Source excerpt ▸
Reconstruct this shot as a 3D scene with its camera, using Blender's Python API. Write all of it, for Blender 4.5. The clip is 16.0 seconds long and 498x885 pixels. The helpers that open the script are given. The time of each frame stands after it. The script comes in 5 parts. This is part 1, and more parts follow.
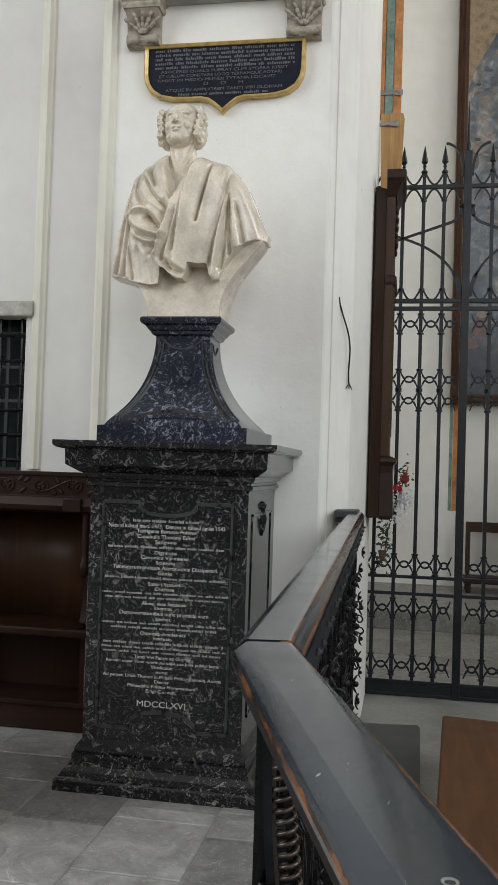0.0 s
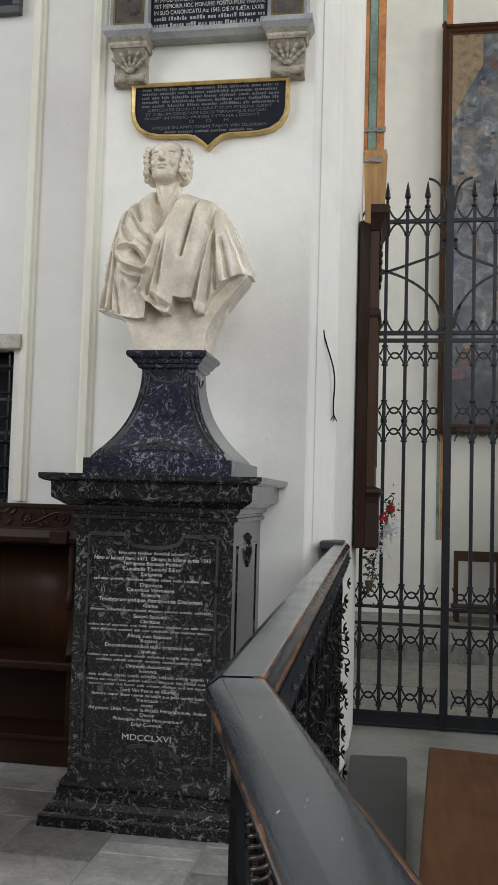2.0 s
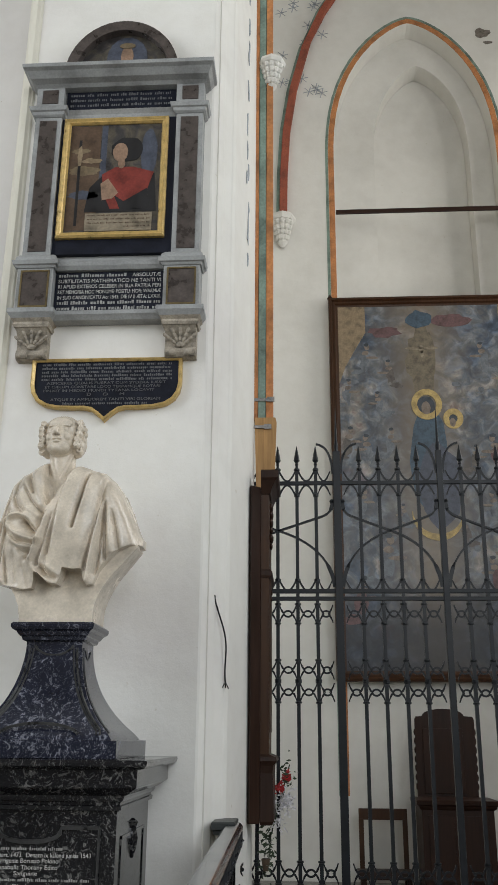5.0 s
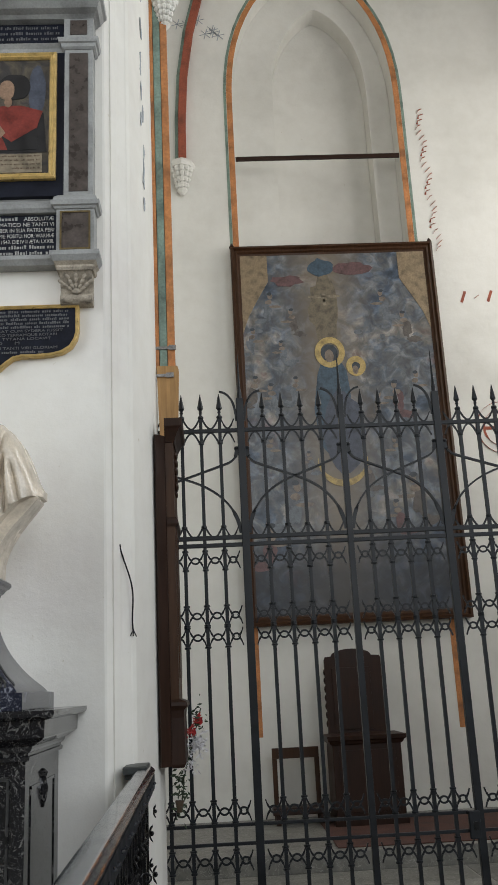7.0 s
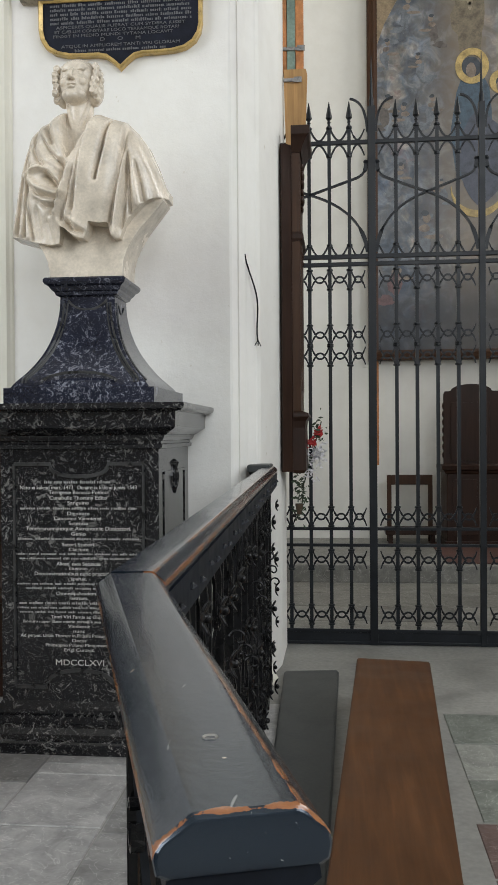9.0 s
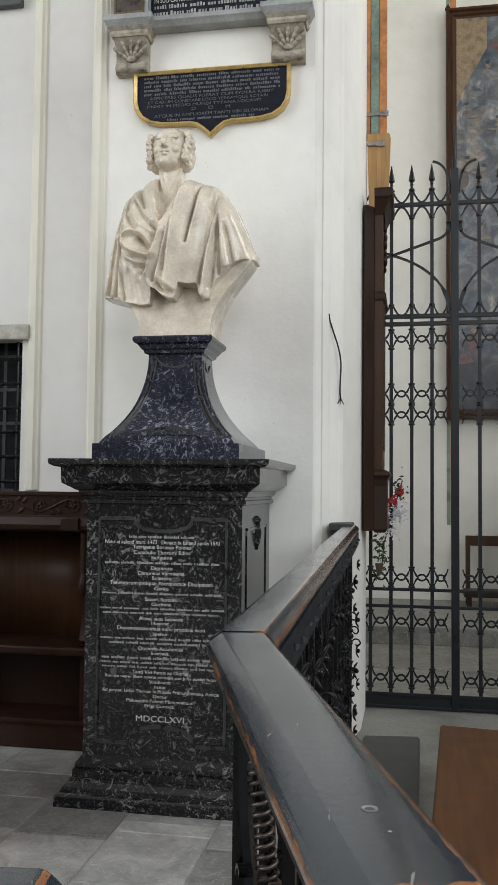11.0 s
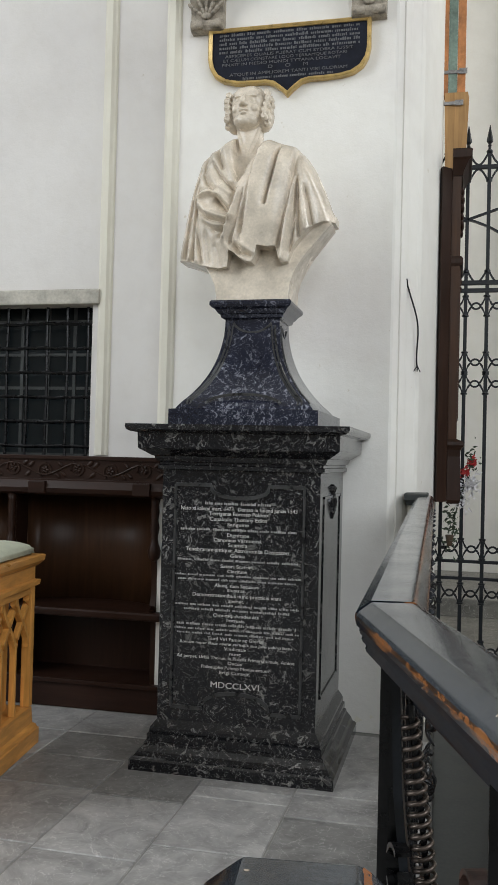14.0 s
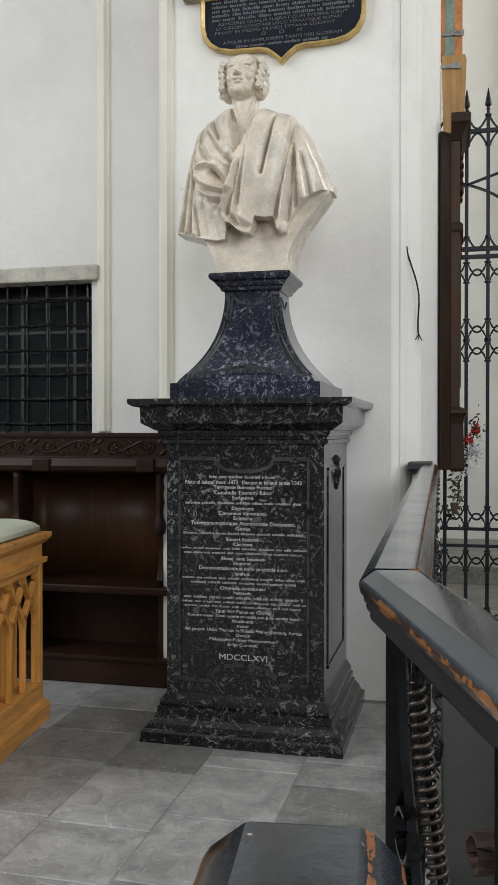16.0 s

What is asked ▸
Skip the pictures, then retype every line above exactly.

Task answer ▸
Reconstruct this shot as a 3D scene with its camera, using Blender's Python API. Write all of it, for Blender 4.5. The clip is 16.0 seconds long and 498x885 pixels. The helpers that open the script are given. The time of each frame stands after it. The script comes in 5 parts. This is part 1, and more parts follow.
0.0 s
2.0 s
5.0 s
7.0 s
9.0 s
11.0 s
14.0 s
16.0 s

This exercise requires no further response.